Omit any picture, and return the remaining data exactly as written.

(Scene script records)
***
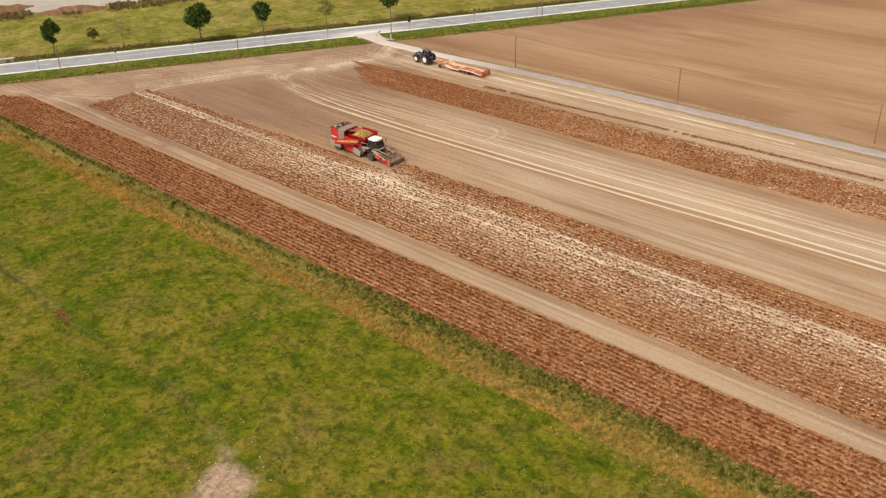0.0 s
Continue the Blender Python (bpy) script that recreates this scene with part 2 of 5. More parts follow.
gx = far_ring()
sheet("ground", gx - 100, lambda x: (0 * x - 2400.0, 0 * x + 2600.0), 161, lambda x, y: -0.9 + 0 * x, FAR_MEADOW)

def inside_of(x, y, corners):
    """How far inside a convex patch with the given corners, in metres."""
    inside = np.full(np.shape(x), 1e9)
    for (ax, ay), (bx, by) in zip(corners, corners[1:] + corners[:1]):
        n = math.hypot(bx - ax, by - ay)
        inside = np.minimum(inside, ((bx - ax) * (y - ay) - (by - ay) * (x - ax)) / n)
    return inside


def bare_corner(x, y): return inside_of(x, y, [(-67.6, 38.6), (-66.2, 33.0), (-61.2, 33.0), (-61.4, 38.9)])
def gravel_corner(x, y): return inside_of(x, y, [(-69.8, 40.8), (-65.6, 34.0), (-61.4, 39.8)])


sheet("meadow", np.arange(-330, 121, 1.0), lambda x: (-330 + 0 * x, 65.7 + 0.22 * np.sin(x * 0.11) + 0.2 * np.sin(x * 0.37 + 1) + 0.12 * np.sin(x * 1.7)), 420,
      lambda x, y: 0.18 * fractal(x, y, 9.0) + 0.15 * fractal(x, y, 1.8, 2) - 0.1, MEADOW,
      lambda x, y: {"pale": step(bare_corner(x, y) + 2.8 * (fractal(x, y, 2.0) - 0.5), -0.2, 0.7) + 0.55 * step(gravel_corner(x, y) + 4.0 * (fractal(x, y, 1.3) - 0.5), -0.2, 1.0)
                    + 0.5 * step(fractal(x, y, 2.0) + 0.2 - np.hypot(x + 105.5, y - 42.2) / 2.5, 0.4, 0.6) + 0.2 * np.exp(-(near_line(x, y, TRAIL) / 0.6) ** 2) * step(fractal(x, y, 5.0), 0.35, 0.6)})

# bank and ditch between meadow and field
def ditch_height(x, y):
    w = 0.4 * np.sin(x * 0.13)
    return -0.1 - 0.35 * (1 - step(y, 64.6, 66.2)) + 0.25 * fractal(x, y, 1.6) - 0.75 * np.exp(-((y - 69.7 - w) / 0.8) ** 2) - 0.25 * np.exp(-((y - 66.2) / 1.0) ** 2)


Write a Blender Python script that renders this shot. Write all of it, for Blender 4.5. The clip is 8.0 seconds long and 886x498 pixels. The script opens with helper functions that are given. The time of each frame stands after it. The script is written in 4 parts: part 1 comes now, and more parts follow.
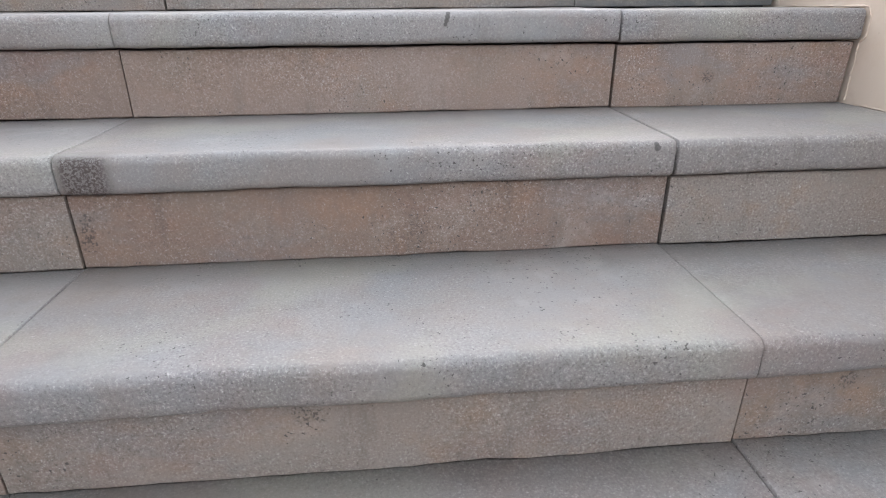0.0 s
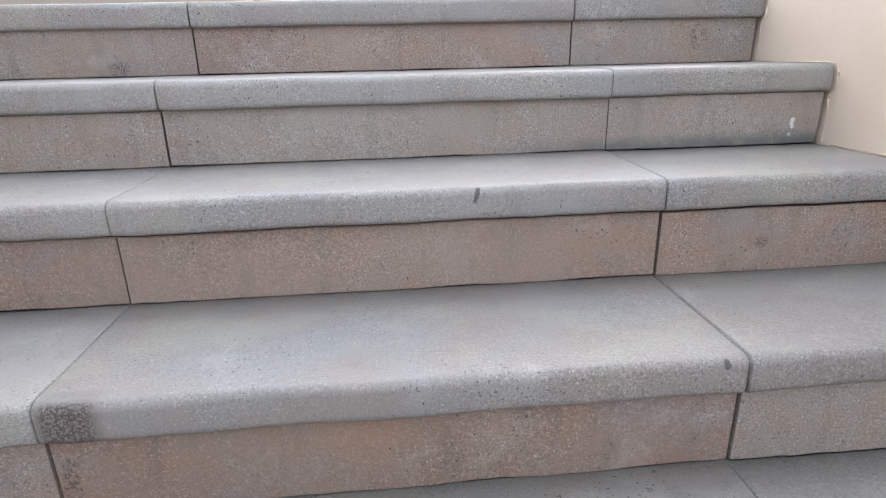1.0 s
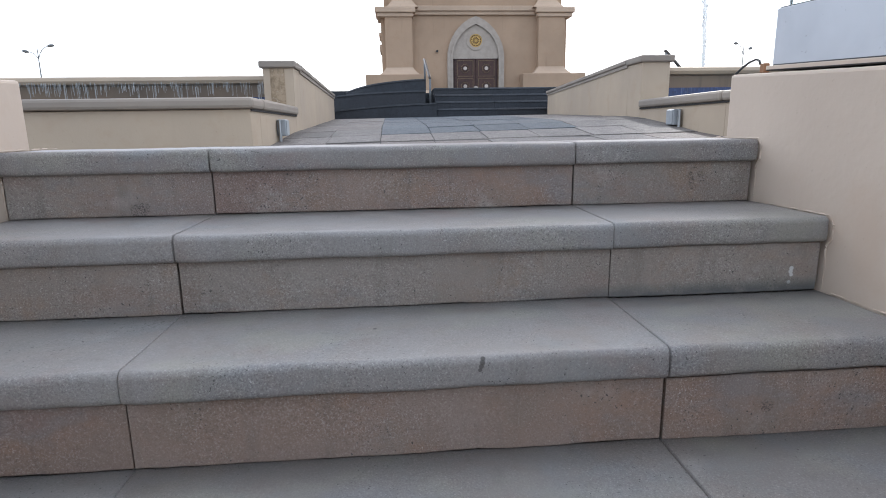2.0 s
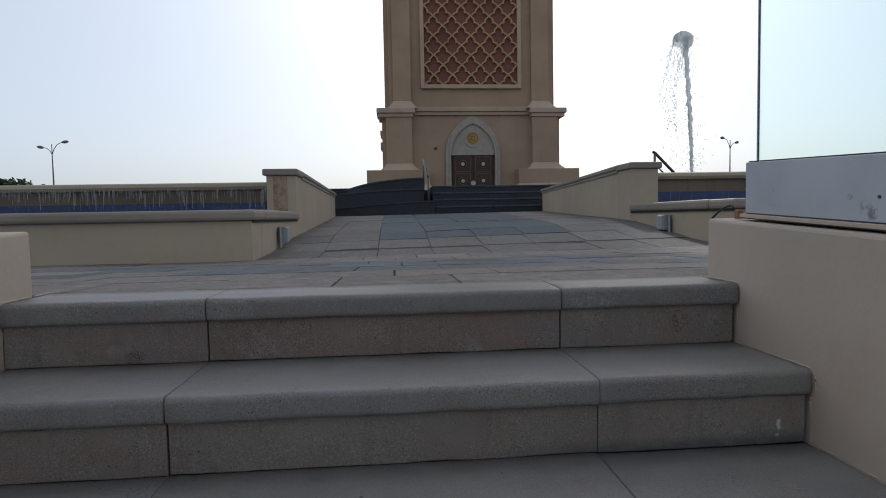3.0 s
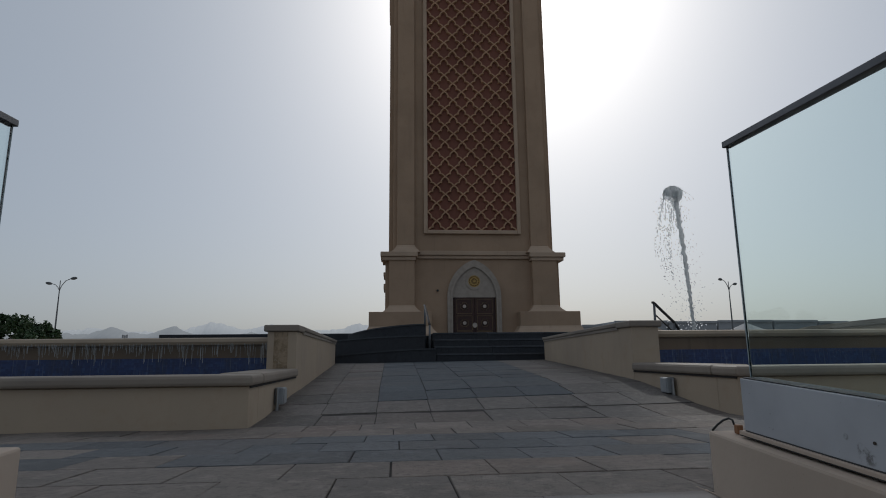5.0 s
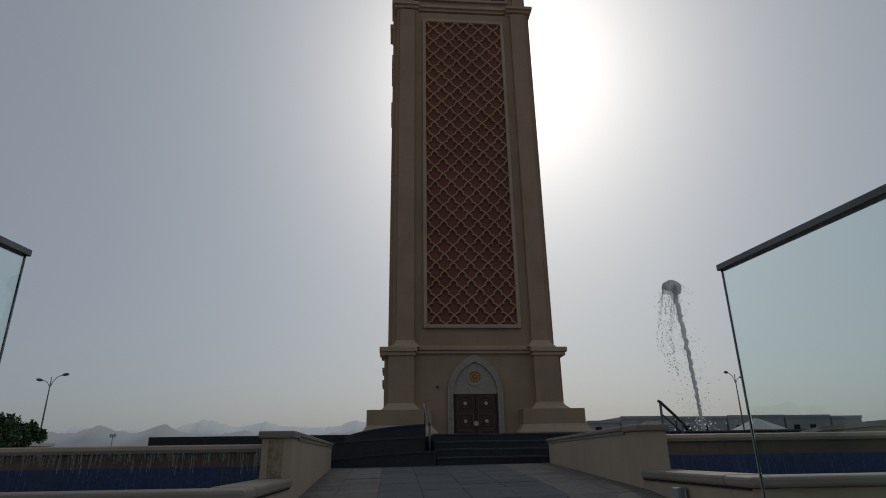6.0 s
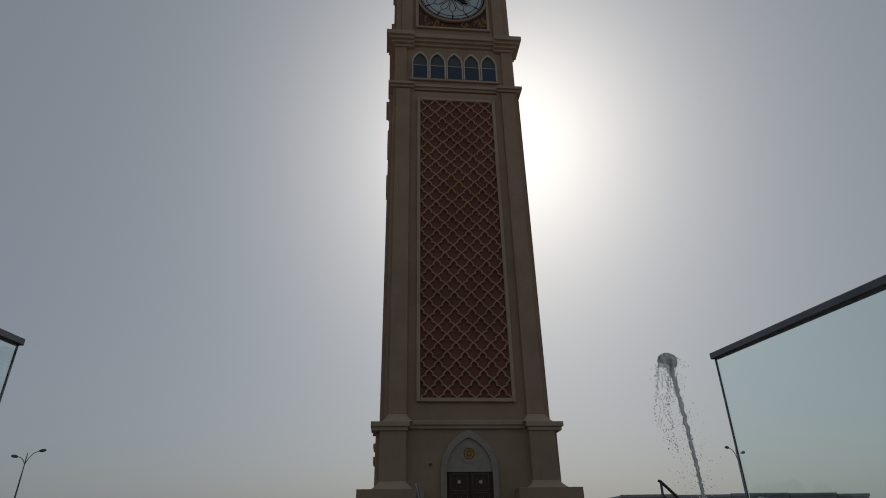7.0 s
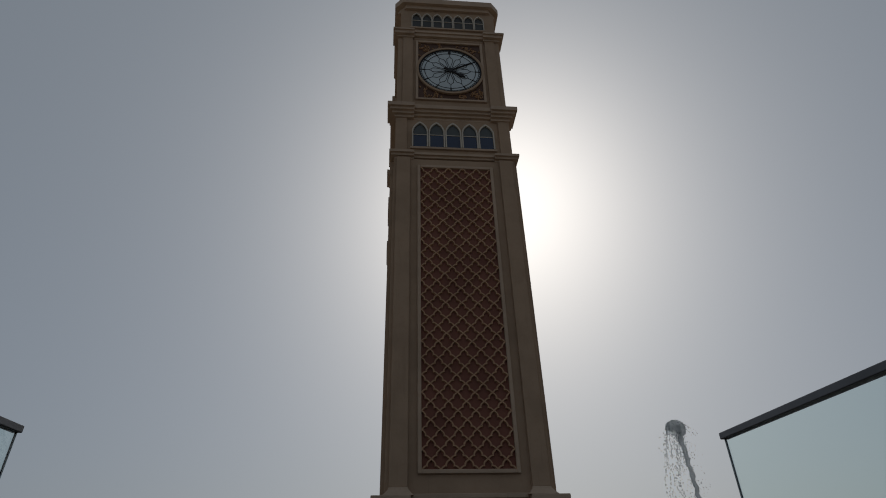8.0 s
***
Correct answer:
0.0 s
Continue the Blender Python (bpy) script that recreates this scene with part 2 of 5. More parts follow.
gx = far_ring()
sheet("ground", gx - 100, lambda x: (0 * x - 2400.0, 0 * x + 2600.0), 161, lambda x, y: -0.9 + 0 * x, FAR_MEADOW)

def inside_of(x, y, corners):
    """How far inside a convex patch with the given corners, in metres."""
    inside = np.full(np.shape(x), 1e9)
    for (ax, ay), (bx, by) in zip(corners, corners[1:] + corners[:1]):
        n = math.hypot(bx - ax, by - ay)
        inside = np.minimum(inside, ((bx - ax) * (y - ay) - (by - ay) * (x - ax)) / n)
    return inside


def bare_corner(x, y): return inside_of(x, y, [(-67.6, 38.6), (-66.2, 33.0), (-61.2, 33.0), (-61.4, 38.9)])
def gravel_corner(x, y): return inside_of(x, y, [(-69.8, 40.8), (-65.6, 34.0), (-61.4, 39.8)])


sheet("meadow", np.arange(-330, 121, 1.0), lambda x: (-330 + 0 * x, 65.7 + 0.22 * np.sin(x * 0.11) + 0.2 * np.sin(x * 0.37 + 1) + 0.12 * np.sin(x * 1.7)), 420,
      lambda x, y: 0.18 * fractal(x, y, 9.0) + 0.15 * fractal(x, y, 1.8, 2) - 0.1, MEADOW,
      lambda x, y: {"pale": step(bare_corner(x, y) + 2.8 * (fractal(x, y, 2.0) - 0.5), -0.2, 0.7) + 0.55 * step(gravel_corner(x, y) + 4.0 * (fractal(x, y, 1.3) - 0.5), -0.2, 1.0)
                    + 0.5 * step(fractal(x, y, 2.0) + 0.2 - np.hypot(x + 105.5, y - 42.2) / 2.5, 0.4, 0.6) + 0.2 * np.exp(-(near_line(x, y, TRAIL) / 0.6) ** 2) * step(fractal(x, y, 5.0), 0.35, 0.6)})

# bank and ditch between meadow and field
def ditch_height(x, y):
    w = 0.4 * np.sin(x * 0.13)
    return -0.1 - 0.35 * (1 - step(y, 64.6, 66.2)) + 0.25 * fractal(x, y, 1.6) - 0.75 * np.exp(-((y - 69.7 - w) / 0.8) ** 2) - 0.25 * np.exp(-((y - 66.2) / 1.0) ** 2)


Write a Blender Python script that renders this shot. Write all of it, for Blender 4.5. The clip is 8.0 seconds long and 886x498 pixels. The script opens with helper functions that are given. The time of each frame stands after it. The script is written in 4 parts: part 1 comes now, and more parts follow.
0.0 s
1.0 s
2.0 s
3.0 s
5.0 s
6.0 s
7.0 s
8.0 s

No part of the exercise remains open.